Friday, September 27, 2013

The prince’s challenge is to ride the wave of fortuna, using virtu

From Machiavelli: Still Shocking after Five Centuries book review by Stewart Patrick.
At the dark heart of The Prince is an unsparing and unsentimental view of human nature. Most men, Machiavelli writes, are “ungrateful, fickle, dissembling, anxious to fear danger, and covetous of gain.” In such a world, the ruler who conducts himself according to Christian morality will fast come to grief. “The way men live is so far removed from the way they ought to live that anyone who abandons what is for what should be pursues his downfall rather than his preservation.” He explains “Hence it is necessary that a prince who is interested in his survival learn to be other than good.”
There's an uncomfortable truth that lies at the center of many of our social debates.
“The way men live is so far removed from the way they ought to live that anyone who abandons what is for what should be pursues his downfall rather than his preservation.”
Another Machiavelli quote.
“In all men’s acts, and in those of princes especially, it is the result that renders the verdict when there is no court of appeal”.
That bears chewing on. I would read that to mean that if there is no agreed standard by which to gauge the behavior and the process, in that absence, then one can only judge the results and not the process.

Further
Machiavelli explores the interplay between material forces and human agency through the concepts of fortuna and virtu. All princes (and indeed, all people) are subject to societal and natural factors larger than themselves. Still, “free will cannot be denied,” Machiavelli insists. “Even if fortune is the arbiter of half our actions, she still allows us to control the other half, or thereabouts.” Though fortune be capricious and history contingent, the able leader may shape his fate and that of his state through the exercise of virtu. This is not to be mistaken for “virtue”, as defined by Christian moral teaching (implying integrity, charity, humility, and the like).
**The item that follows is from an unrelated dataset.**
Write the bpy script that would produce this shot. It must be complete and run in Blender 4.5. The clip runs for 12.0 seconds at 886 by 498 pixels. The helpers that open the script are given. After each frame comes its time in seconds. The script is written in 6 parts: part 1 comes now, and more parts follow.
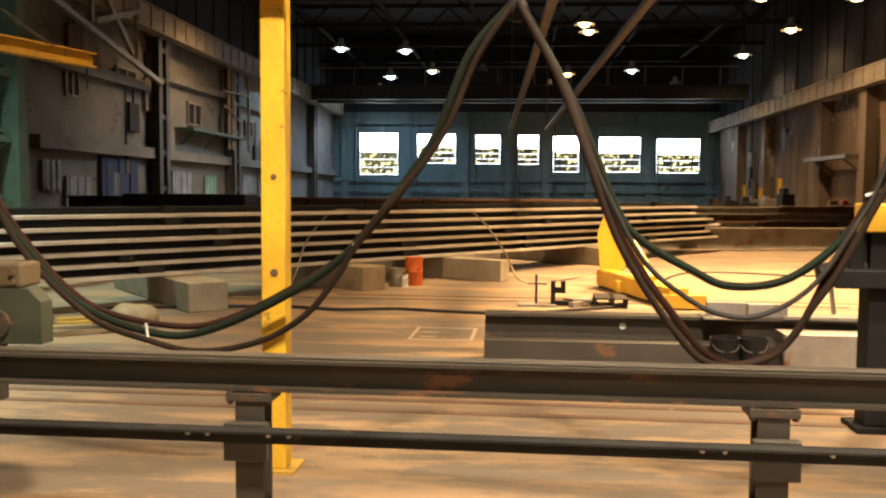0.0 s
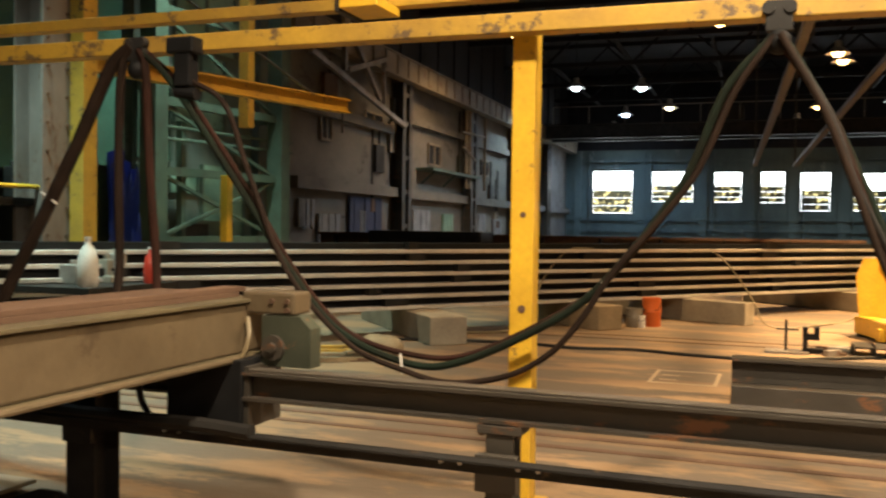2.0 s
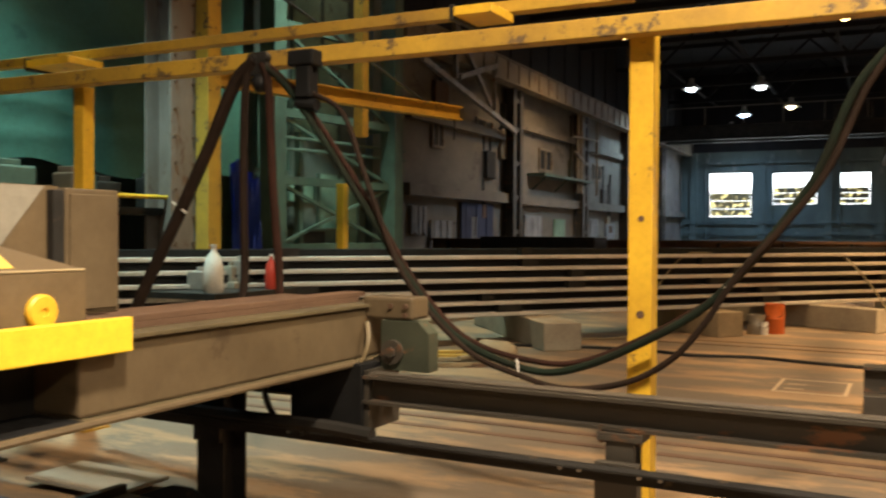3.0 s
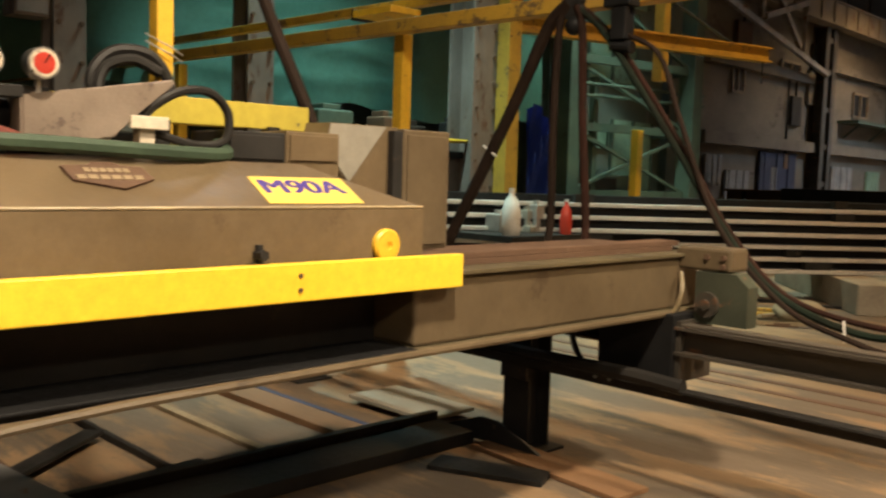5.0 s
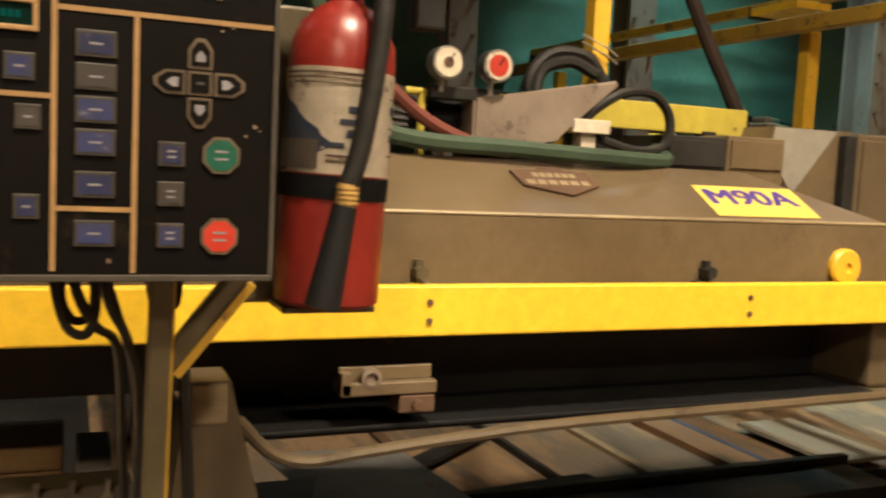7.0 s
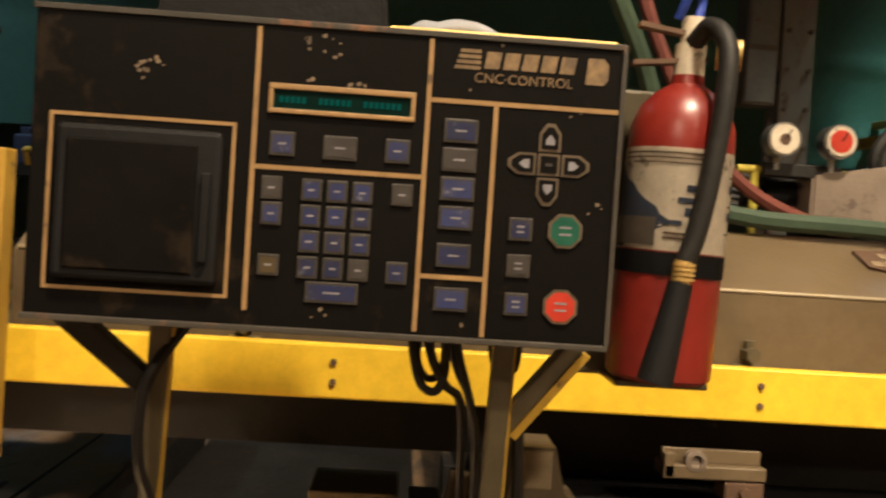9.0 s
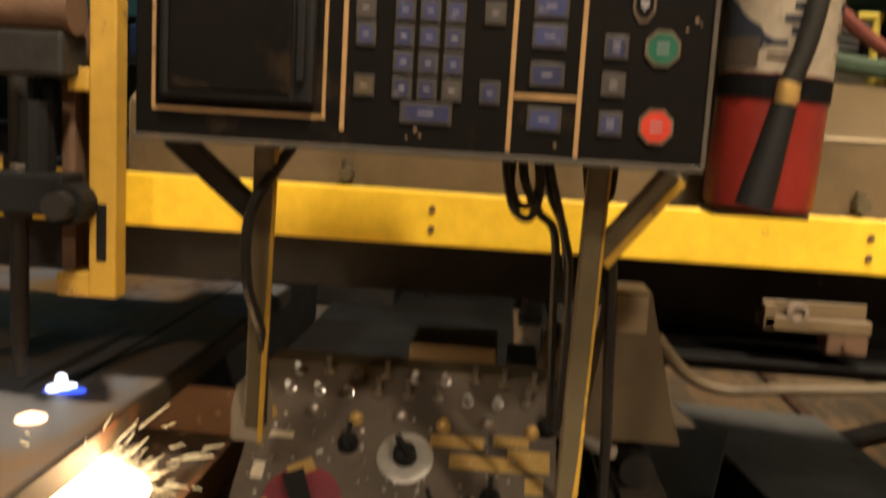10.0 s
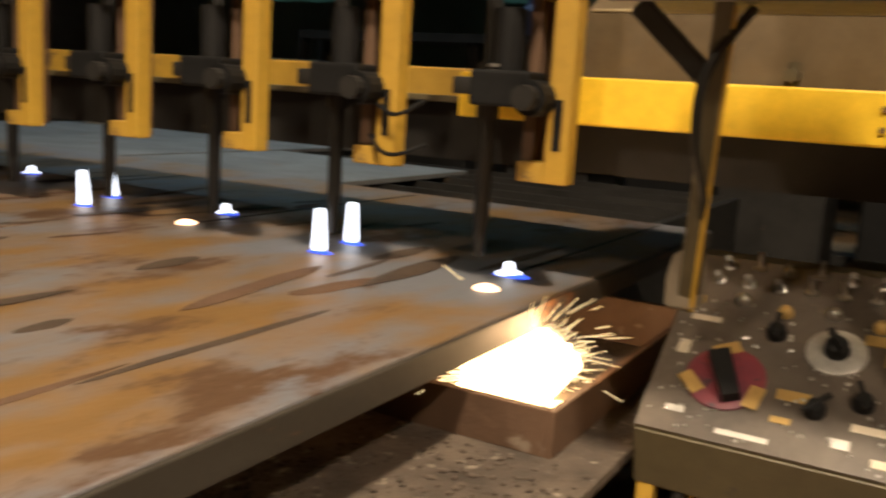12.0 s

Rather, it denotes the human qualities prized in classical antiquity, including knowledge, courage, cunning, pride, and strength.

Machiavelli describes the relationship between fortuna and virtu in the The Discourses:

“For where men have but little virtu, fortune makes a great display of its power; and, since fortune changes, republics and governments frequently change; and will go on changing till someone comes along, so imbued with the love of antiquity that he regulates things in such a fashion that fortune does not every time the sun turns around get a chance of showing what it can do.”
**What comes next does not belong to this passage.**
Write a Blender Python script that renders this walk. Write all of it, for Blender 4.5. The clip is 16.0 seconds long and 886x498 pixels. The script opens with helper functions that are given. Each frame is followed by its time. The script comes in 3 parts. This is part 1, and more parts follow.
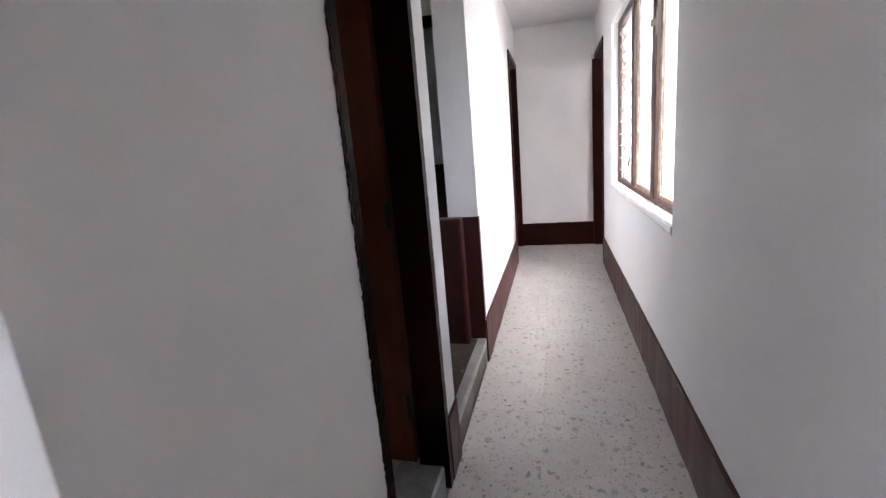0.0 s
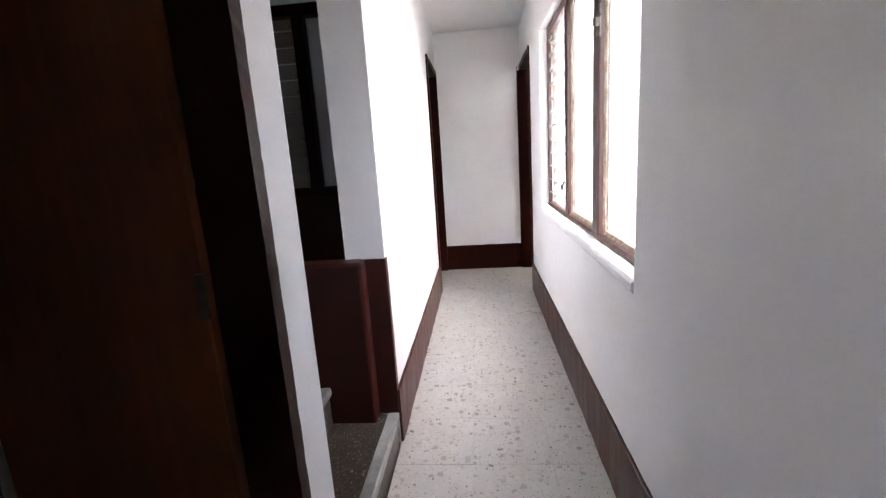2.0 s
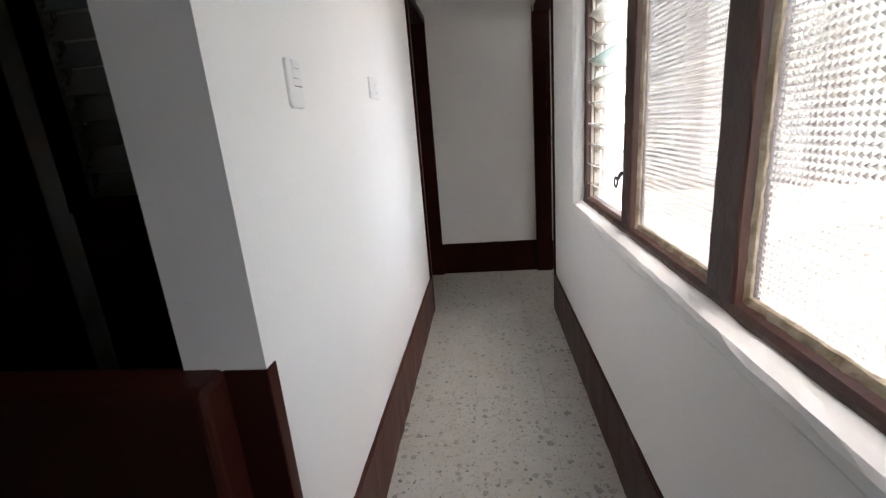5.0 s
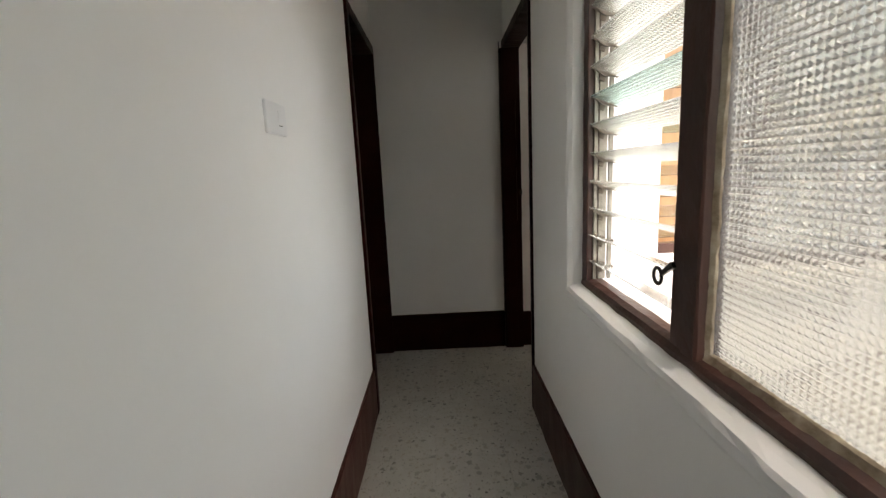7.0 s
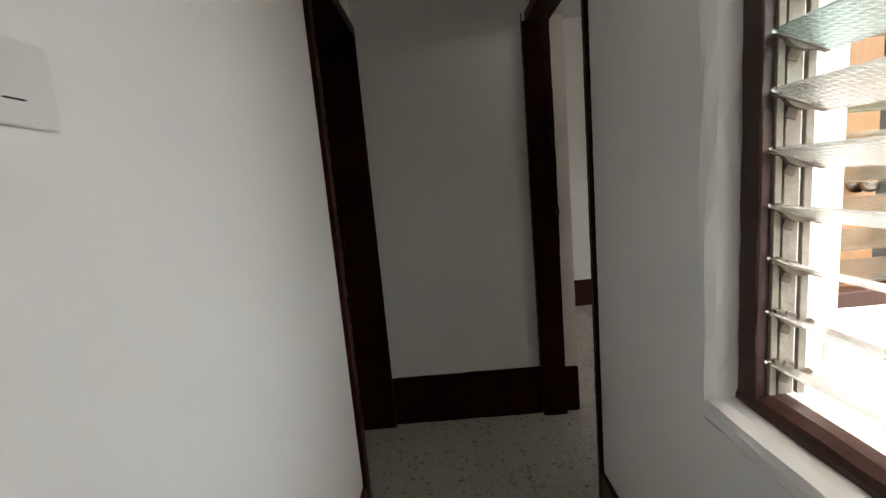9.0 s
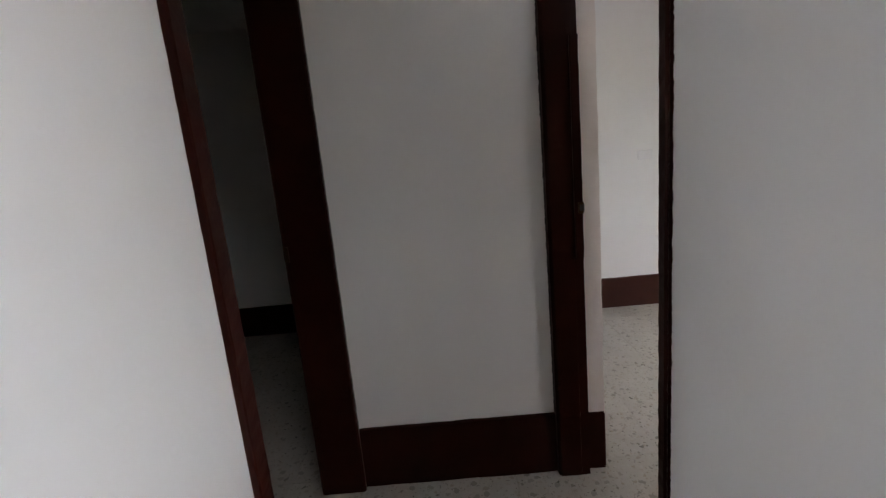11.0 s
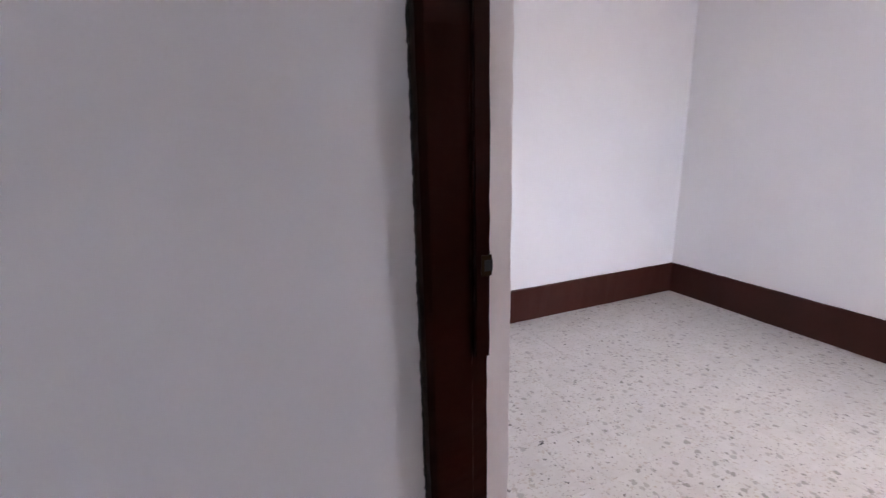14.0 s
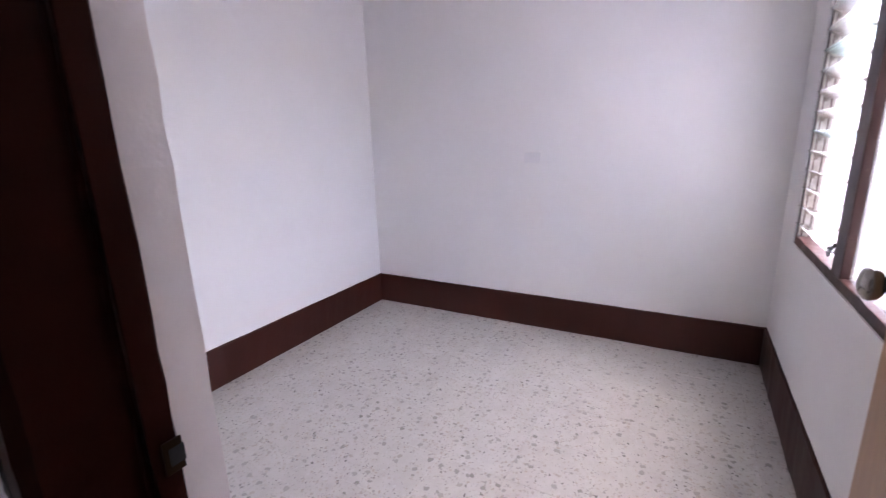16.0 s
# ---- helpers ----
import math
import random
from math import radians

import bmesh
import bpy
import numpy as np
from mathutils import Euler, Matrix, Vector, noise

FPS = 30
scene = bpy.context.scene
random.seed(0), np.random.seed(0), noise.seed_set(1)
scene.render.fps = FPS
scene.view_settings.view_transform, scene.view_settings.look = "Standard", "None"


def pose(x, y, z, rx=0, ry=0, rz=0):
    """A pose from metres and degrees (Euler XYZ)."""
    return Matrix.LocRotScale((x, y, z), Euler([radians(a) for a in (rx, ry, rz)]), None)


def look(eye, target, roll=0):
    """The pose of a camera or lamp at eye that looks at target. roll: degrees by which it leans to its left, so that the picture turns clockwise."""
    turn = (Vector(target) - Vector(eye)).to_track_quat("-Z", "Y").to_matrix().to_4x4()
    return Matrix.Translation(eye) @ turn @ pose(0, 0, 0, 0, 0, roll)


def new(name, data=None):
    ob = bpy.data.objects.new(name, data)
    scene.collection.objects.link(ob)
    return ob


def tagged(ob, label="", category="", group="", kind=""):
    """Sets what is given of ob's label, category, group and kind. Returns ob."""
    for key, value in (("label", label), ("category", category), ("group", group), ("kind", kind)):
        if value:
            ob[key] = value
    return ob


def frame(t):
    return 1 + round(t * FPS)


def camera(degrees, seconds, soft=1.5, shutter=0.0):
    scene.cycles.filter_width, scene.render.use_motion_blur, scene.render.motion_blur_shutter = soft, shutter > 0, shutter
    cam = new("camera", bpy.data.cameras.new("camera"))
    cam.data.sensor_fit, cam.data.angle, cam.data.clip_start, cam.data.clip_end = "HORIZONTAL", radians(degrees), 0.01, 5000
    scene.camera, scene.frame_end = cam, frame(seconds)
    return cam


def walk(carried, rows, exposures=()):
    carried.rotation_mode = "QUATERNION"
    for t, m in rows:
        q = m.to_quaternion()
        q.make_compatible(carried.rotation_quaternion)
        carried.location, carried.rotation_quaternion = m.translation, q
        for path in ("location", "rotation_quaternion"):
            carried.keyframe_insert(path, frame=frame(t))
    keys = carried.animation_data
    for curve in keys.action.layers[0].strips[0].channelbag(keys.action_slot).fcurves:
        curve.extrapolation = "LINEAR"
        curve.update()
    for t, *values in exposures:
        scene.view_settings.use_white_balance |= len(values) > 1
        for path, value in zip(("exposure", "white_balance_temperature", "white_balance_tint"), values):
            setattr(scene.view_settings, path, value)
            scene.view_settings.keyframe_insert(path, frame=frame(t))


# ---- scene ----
cam = camera(90.1, 16.0, soft=1.3, shutter=0.25)
PATH = [
    (0, (0.419, 0.873, 1.241), (-0.081, 2.761, 0.81), -4.9),
    (0.5, (0.473, 1.05, 1.265), (-0.036, 2.937, 0.839), -4.7),
    (1, (0.487, 1.159, 1.258), (0.016, 3.054, 0.828), -4.8),
    (1.5, (0.451, 1.347, 1.279), (0.149, 3.278, 0.854), -4.0),
    (2, (0.414, 1.467, 1.283), (0.237, 3.416, 0.871), -3.7),
    (2.5, (0.463, 1.643, 1.278), (0.282, 3.597, 0.892), -3.8),
    (3, (0.51, 1.787, 1.28), (0.3, 3.739, 0.897), -4.1),
    (3.5, (0.472, 1.962, 1.27), (0.237, 3.908, 0.869), -4.4),
    (5.8, (0.420, 2.831, 1.323), (0.277, 4.743, 0.756), -4.7),
    (6, (0.408, 2.894, 1.328), (0.334, 4.828, 0.825), -3.6),
    (6.5, (0.376, 3.025, 1.323), (0.377, 4.971, 0.861), -3.1),
    (7, (0.413, 3.239, 1.317), (0.415, 5.208, 0.966), -2.8),
    (7.5, (0.407, 3.413, 1.326), (0.396, 5.387, 1.004), -2.4),
    (8, (0.343, 3.652, 1.335), (0.321, 5.626, 1.016), -2.4),
    (8.5, (0.321, 3.816, 1.34), (0.346, 5.791, 1.031), -3.4),
    (9, (0.382, 4.02, 1.343), (0.366, 5.998, 1.044), -5.0),
    (9.5, (0.44, 4.179, 1.332), (0.382, 6.155, 1.03), -5.1),
    (12, (0.467, 5.029, 1.373), (0.564, 6.981, 0.951), -5.9),
    (12.5, (0.406, 5.201, 1.379), (0.708, 7.13, 0.946), -4.6),
    (13, (0.428, 5.33, 1.365), (0.874, 7.224, 0.904), -4.0),
    (13.5, (0.523, 5.45, 1.385), (0.987, 7.345, 0.947), -4.1),
    (14, (0.571, 5.597, 1.375), (1.336, 7.384, 0.904), -1.4),
    (14.5, (0.547, 5.745, 1.4), (1.75, 7.28, 0.957), -2.8),
    (15, (0.569, 5.766, 1.43), (2.002, 7.075, 0.946), -2.0),
    (15.5, (0.698, 5.812, 1.47), (2.228, 7.003, 0.976), -2.1),
    (16, (0.74, 5.827, 1.486), (2.437, 6.769, 1.006), -1.8),
]
walk(cam, [(t, look(eye, target, roll)) for t, eye, target, roll in PATH],
     exposures=[(0, 5.45, 7250, 24), (2.5, 5.5, 7250, 24), (3.5, 4.9, 7350, 24), (5.8, 3.6, 8050, 15), (7, 3.05, 8500, 14), (8.5, 2.95, 8400, 14),
                (9.7, 3.05, 8250, 14), (11.8, 4.4, 7150, 22), (12.5, 4.95, 7050, 22), (13.5, 4.75, 6950, 23), (14, 4.5, 6750, 32), (14.5, 4.3, 6750, 32), (15.3, 4.4, 6750, 29), (16, 4.4, 6550, 36)])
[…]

The prince’s challenge is to ride the wave of fortuna, using virtu to direct it in the interest of the state, as necessity (necessita) dictates.
500 years later we are still arguing about this. Are an individual's life outcomes substantially the result of their knowledge, experiences, skills, behaviors and values (their virtu) or are the outcomes simply the result of luck, history and random circumstance (fortuna). I think Machiavelli's formulation is right, that both forces are in play and that the results arise from how well one's virtu allow one to ride the wave of fortuna.